We grab a table at a tasteful pub/restaurant on the corner of Cockburn and the Royal Mile called The Albanach. In the bar area, the patrons are rowdy and ordering pints and whisky. A group of young Scots sit a few tables over, yelling excitedly at one another in an accent so thick I can’t understand what they are saying. Eventually we move into the back restaurant area, the tall windows looking out onto Cockburn. Matt orders a lamb shank with vegetables and mint jus and I pick out a steak burger with the works: English cheddar, bacon, lettuce and tomato, plus fries and slaw on the side. After dinner Matt carefully reads through a menu of 250 whiskies and selects one called Aberlour A’bunadh; it’s described as having honey and custard aromas, with flavors of apples, pears and plums plus a cinnamon nutmeg spice. You can certainly smell the honey and custard (the trick, we learn, is to smell the whisky from farther away than you would smell wine, as in down by your chest. Otherwise you just smell the strong alcohol). When Matt takes his first sip, he does a little cringe and is taken aback by the “burniness” of it. I take a sip as well and notice that, compared to the whisky that my dad sometimes makes me try, this burns the throat much more and lingers. The aftertaste is fruity; when Matt talks, I faintly smell apples.

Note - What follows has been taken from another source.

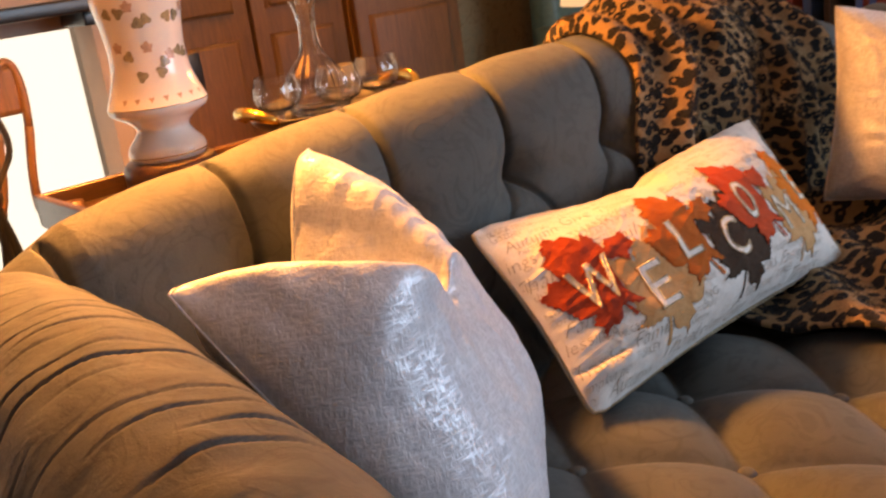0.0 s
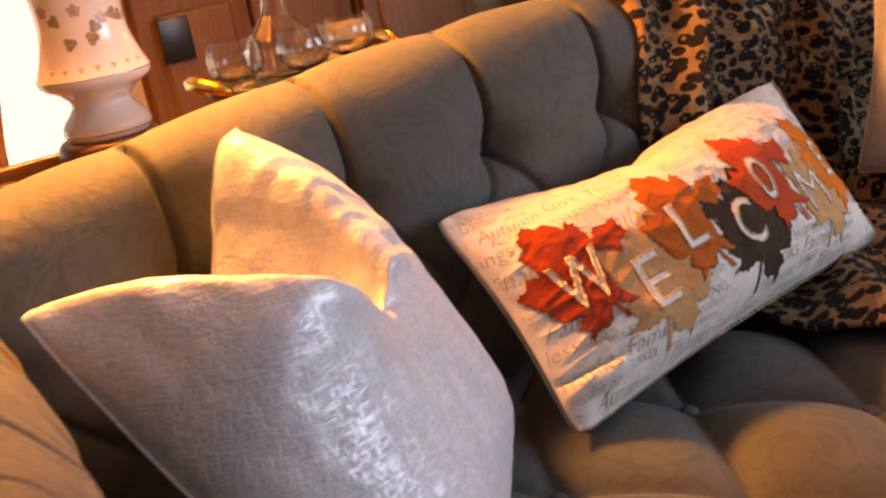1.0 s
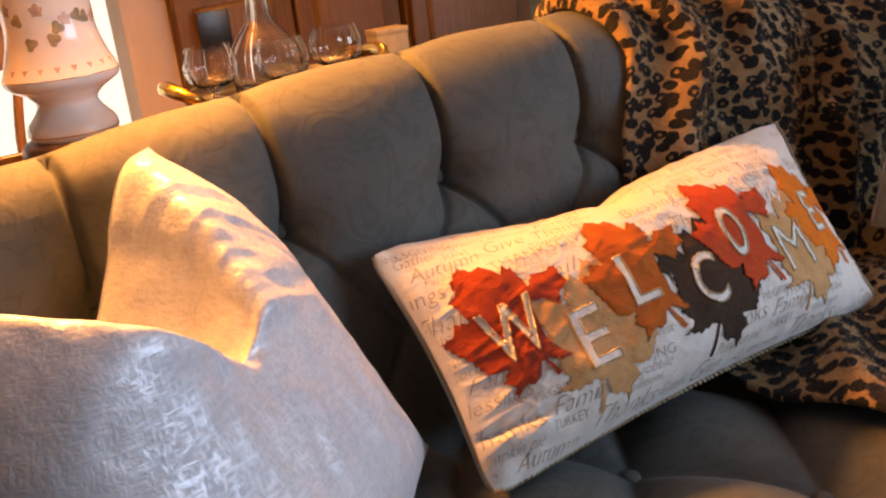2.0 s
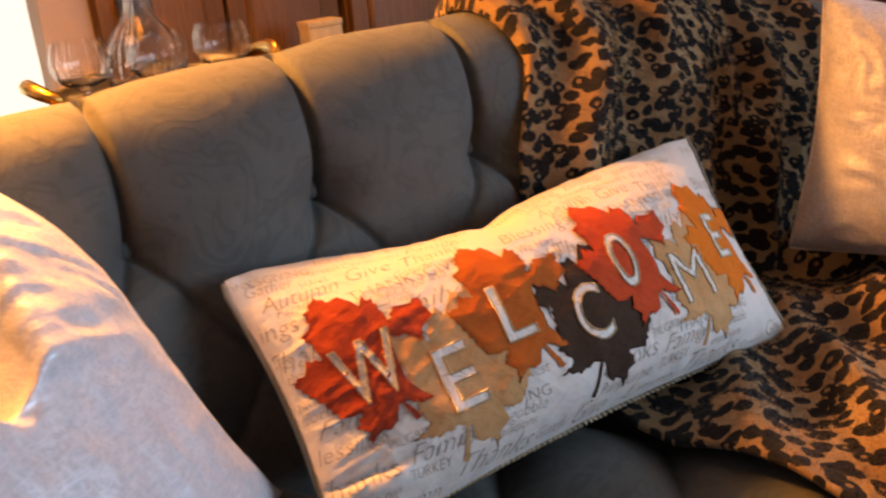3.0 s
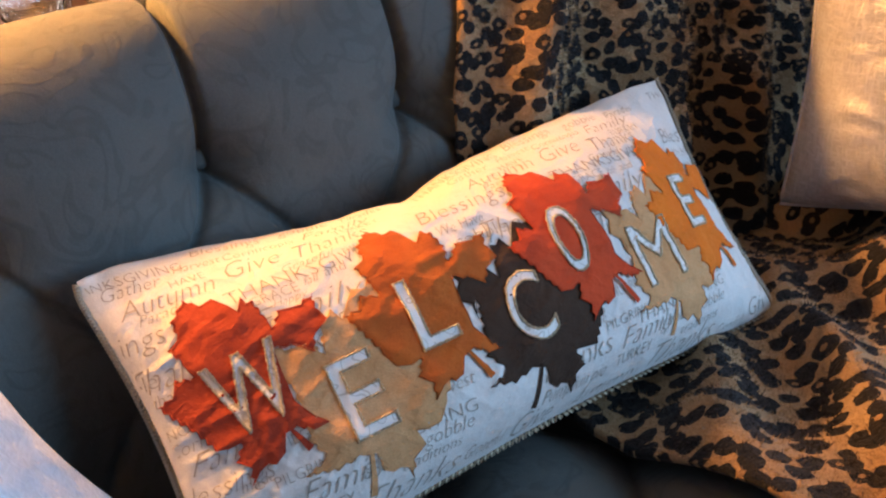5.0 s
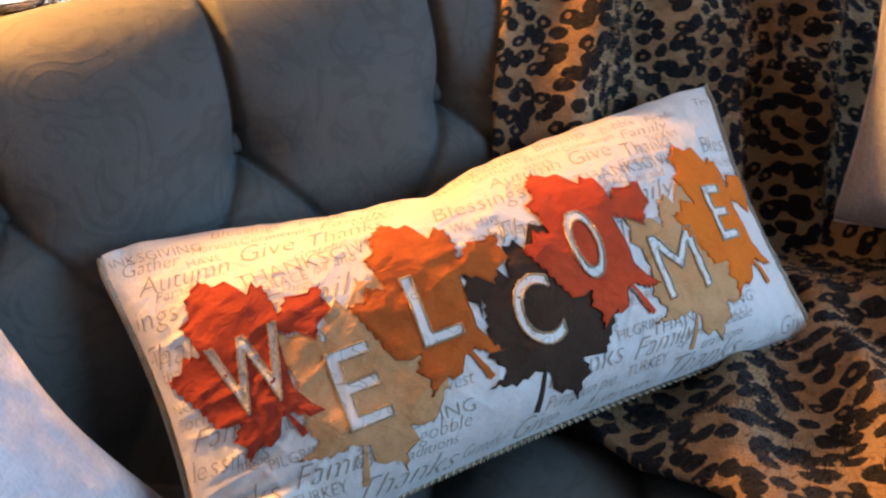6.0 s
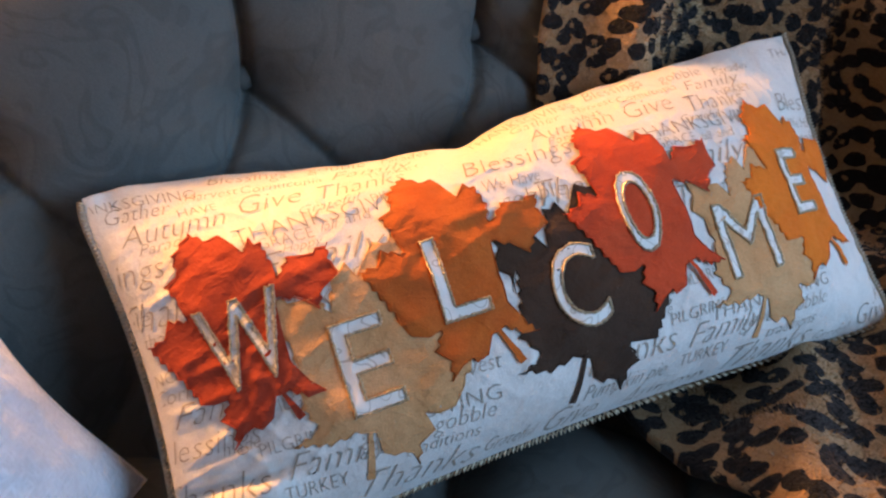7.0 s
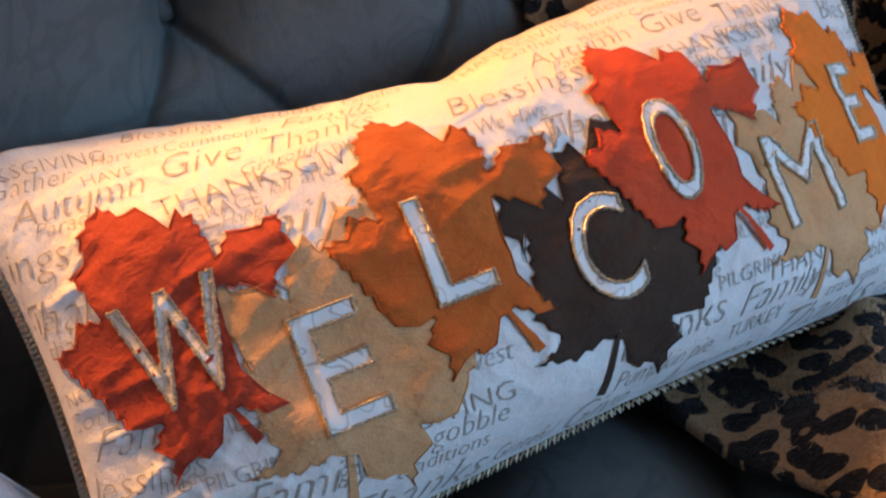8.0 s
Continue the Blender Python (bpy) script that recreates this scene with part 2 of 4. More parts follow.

The whisky menu itself is pretty fascinating. All the whiskies are accompanied by a detailed description of the fragrance and tasting notes, and some of the flavors that are infused in them are downright bizarre. Here are some of my favorite whisky flavor descriptions and flavors: peat smoke; polished wood; pine; dry Christmas cake with slightly burnt edges; “rather waxy”; “oily mouth feel”; fresh-mown hay; mint sauce; baked banana; Christmas pudding; “sea-laced flavors”; cereal bar; marshmallow; beeswax; coconut; “spicy sea spray”; bread and butter; “sea meeting the land”; medicinal seaweed; briny beach; grass; tobacco and leather; “sweet peach stone nuttiness”; coffee; toasted almonds; cookie dough; charcoal; and burnt caramel. But my ultimate favorite oddball: toothpaste.
After dinner, we walk to a small, lively pub on Cockburn called the Scotsman’s Lounge. There is live entertainment every night and tonight’s is a comical guy playing guitar and singing popular songs. He has three huge stacks of sheet music in laminated covers, which he flips through ceremoniously in between songs. He jokes with the crowd, and the crowd goes wild for him. Like the Albanach, this pub is full of rowdy Scotsmen, but even more so. A table of four completely wasted guys get up and dance with each other, putting their arms around each other, slow dancing, jokingly grinding at times. Next to them, a middle-aged blond woman from California does what I can only describe as that that Russian dance where you squat down almost to the floor and then pop up, kicking your legs. The drunk guys love her enthusiasm and they all dance in a circle together, wiggling their hips and singing along to the music.
The singer plays an impressively wide range of music. A few songs we don’t recognize, but he also sings Elvis “Jailhouse Rock,” the theme song to Scrubs (Lazlo Bane “Superman”), and Faces “Ooh la la” which I recognize as the opening credits song in “Without a Paddle.” And, in a fun twist, in the middle of Edinburgh and in a sea of drunken Scots, he plays Johnny Cash “Ring of Fire,” playing the trumpet part with what sounds like a funny little kazoo. The whole place erupts in singing, fist pumping and dancing. We sing along happily, amazed that these Scots are so excited about one of our most iconic American songs.
No matter where we go, it seems like there are little slices of home everywhere.